Forgot to mention about this in the previous post. Cunningham teeth are somewhat closer to Carcharias and S. striata than mine because they are Ypresian. Also comparisons with Eocene Carcharias like C. accutissima are obviously more valuable in the question of Striatolamia genus identity than with modern C. taurus.
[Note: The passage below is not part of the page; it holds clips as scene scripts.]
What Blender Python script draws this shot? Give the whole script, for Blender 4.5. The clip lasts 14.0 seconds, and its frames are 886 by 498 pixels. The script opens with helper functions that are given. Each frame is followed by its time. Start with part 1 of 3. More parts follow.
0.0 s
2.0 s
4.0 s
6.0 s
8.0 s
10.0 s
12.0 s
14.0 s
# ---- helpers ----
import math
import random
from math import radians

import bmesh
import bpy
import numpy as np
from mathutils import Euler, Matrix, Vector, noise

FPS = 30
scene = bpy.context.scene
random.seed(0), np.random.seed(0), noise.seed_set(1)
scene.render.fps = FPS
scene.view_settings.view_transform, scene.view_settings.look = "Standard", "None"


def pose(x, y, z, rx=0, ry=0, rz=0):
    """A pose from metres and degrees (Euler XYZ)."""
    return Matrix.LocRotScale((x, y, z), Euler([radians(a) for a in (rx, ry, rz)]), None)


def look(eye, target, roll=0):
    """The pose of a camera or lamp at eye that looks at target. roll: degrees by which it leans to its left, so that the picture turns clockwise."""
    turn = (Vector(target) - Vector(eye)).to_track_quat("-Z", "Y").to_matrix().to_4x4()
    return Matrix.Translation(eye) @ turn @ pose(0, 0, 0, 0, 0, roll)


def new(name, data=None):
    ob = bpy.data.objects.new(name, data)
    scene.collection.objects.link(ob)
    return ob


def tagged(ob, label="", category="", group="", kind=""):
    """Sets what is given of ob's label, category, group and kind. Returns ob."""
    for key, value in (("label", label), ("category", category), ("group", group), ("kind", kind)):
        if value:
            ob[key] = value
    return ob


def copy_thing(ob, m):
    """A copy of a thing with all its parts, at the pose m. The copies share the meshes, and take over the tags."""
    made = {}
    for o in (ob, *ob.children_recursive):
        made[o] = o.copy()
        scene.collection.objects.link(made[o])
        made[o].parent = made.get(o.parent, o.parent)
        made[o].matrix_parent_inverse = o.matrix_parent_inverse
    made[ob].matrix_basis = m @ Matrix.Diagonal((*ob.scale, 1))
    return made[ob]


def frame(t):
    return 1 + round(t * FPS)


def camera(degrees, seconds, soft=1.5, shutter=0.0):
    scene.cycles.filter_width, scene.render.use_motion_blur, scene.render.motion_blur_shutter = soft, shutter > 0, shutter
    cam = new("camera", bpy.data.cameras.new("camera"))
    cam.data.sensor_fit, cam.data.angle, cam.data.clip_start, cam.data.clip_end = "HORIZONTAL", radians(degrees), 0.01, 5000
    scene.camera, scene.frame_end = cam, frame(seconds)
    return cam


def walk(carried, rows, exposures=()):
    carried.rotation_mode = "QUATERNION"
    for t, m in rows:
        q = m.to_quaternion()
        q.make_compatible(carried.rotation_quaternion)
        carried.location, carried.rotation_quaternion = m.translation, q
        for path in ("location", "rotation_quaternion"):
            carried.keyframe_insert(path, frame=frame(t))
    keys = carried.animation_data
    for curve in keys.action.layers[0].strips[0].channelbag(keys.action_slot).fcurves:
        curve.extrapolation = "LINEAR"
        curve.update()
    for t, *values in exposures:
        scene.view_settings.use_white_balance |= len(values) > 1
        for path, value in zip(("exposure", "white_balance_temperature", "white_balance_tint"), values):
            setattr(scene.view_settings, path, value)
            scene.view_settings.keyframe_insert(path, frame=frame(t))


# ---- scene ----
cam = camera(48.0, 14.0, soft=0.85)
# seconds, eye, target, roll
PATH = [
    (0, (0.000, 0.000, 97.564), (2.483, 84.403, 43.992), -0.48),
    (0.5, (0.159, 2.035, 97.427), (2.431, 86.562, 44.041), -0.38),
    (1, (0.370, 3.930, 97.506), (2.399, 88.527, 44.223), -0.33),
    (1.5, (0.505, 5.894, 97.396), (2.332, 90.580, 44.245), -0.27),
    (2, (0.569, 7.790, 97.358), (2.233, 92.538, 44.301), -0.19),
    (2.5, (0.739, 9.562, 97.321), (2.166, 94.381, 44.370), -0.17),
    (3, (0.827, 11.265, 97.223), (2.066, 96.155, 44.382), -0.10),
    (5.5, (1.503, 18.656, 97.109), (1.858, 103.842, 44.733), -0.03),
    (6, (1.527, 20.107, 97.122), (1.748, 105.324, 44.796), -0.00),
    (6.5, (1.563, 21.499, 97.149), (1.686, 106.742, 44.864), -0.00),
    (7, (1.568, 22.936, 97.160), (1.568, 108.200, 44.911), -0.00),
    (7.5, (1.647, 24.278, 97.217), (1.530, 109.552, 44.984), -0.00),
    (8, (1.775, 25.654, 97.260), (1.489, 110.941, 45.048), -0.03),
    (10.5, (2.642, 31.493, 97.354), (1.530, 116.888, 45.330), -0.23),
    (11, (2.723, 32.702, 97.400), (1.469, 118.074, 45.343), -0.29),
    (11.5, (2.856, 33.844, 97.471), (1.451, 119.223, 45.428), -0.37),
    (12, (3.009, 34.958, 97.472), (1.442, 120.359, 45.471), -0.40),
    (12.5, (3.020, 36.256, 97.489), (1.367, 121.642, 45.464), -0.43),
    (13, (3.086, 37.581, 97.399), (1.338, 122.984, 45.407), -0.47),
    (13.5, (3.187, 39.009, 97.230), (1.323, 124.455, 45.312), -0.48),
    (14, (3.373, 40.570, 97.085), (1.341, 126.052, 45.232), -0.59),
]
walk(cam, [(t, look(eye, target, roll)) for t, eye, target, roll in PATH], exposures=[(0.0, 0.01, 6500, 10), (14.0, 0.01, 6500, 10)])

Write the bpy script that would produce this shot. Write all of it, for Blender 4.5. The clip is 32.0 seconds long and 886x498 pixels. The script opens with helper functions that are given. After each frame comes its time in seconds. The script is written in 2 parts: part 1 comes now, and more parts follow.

"Teeth of Early Eocene members of S. macrota (Agassiz, 1843) differ in size and morphology from those of Middle Eocene age. Those from the Early Eocene have been referred to as Striatolamia striata or S. elegans (White, 1931: 38; Casier, 1966: 69; Arambourg 1952: 62). Zhelezko and Kozlov (1999) designated a series of species and subspecies of Striatolamia spanning the late Paleocene to the Late Eocene, distinguished by characters on the upper lateral teeth. These were principally adult size, crown shape, degree of separation of the lateral cusps and the amount and nature of the labial crown striation. The Ypresian representative in this series was Striatolamia elegans, with two subspecies; S, elegans naja in the early Ypresian and S. elegans elegans for the late Ypresian. Lacking formal descriptions, both subspecies are nomena nuda."
Malyshkina & Ward, 2016

So, what I suggested before is that it seems that Carcharias sp. B from Texas Maastrichtian (Welton & Farish, 1993)-S. striata-S.macrota form a continuous line with trends with ecological implications 1) size increase 2) broadness of lateral teeth and cusplets. 3) decrease in anterior cusplet height 4) decrease in striation density. I don't know when the line  of smaller sand tigers C. accutissima-C.cuspidata-C.taurus (approximate) diverged from large Maastrichtian Carcharias, but anyway we have 35 my between large striated Maastrichtian Carcharias and last Striatolamia. A Carcharias-Striatolamia boundary can be placed anywhere yet somewhere along this line there was an ecological transition to a large pelagic predator.

Also, anterior cusplet height in late Striatolamia is much shorter than in modern C. taurus and a usual trend in shark tooth evolution is opposite - decrease in cusplet size, so it is likely a side lineage compared to Carcharias accutissima-cuspidata-taurus.

 

Unfortunately, I haven't found any newer literature on  Striatolamia tooth variation than two papers you cited that place S. macrota to C. macrota. Personally, I doubt that degree of variation of striations and cusplets in Striatolamia is significant since the study of variation in Antarctic specimens is relatively old and many aspects of shark systematics changed since then. Most importantly, at least Hypotodus and potentially Borealotodus had very similar anteriors that could have been confused with Striatolamia by the authors and they lack striations and have taller cusplets. 

There definitely were many distinct species of odontaspidids in Eocene, so a new revision assessing degrees of intraspecific variation would be very helpful.

 

Well, it looks like I'm being overwhelmed by facts and I'm the only one left still wondering if Striatolamia is valid.  Thanks for the info.

 

I would assume Striatolamia diverged in the Danian as sharks were beginning to radiate after the K-T extinctions.  I don't have much from the Danian in terms of specimens as I've never collected it.  There aren't too many shark-bearing sites in the US.  Offhand, I recall there's a site around Benton, Arkansas and sites in New Jersey.  I'm told there's an early Otodus in the Danian.  I'd have to check my files.

 

Yes, there's a Late Maastrichtian deposit in Texas (Kemp Clay) with a rich fauna including micros so a sample of those teeth compared with a good Danian sample (Morocco, Denmark, Russia) would be a great paper.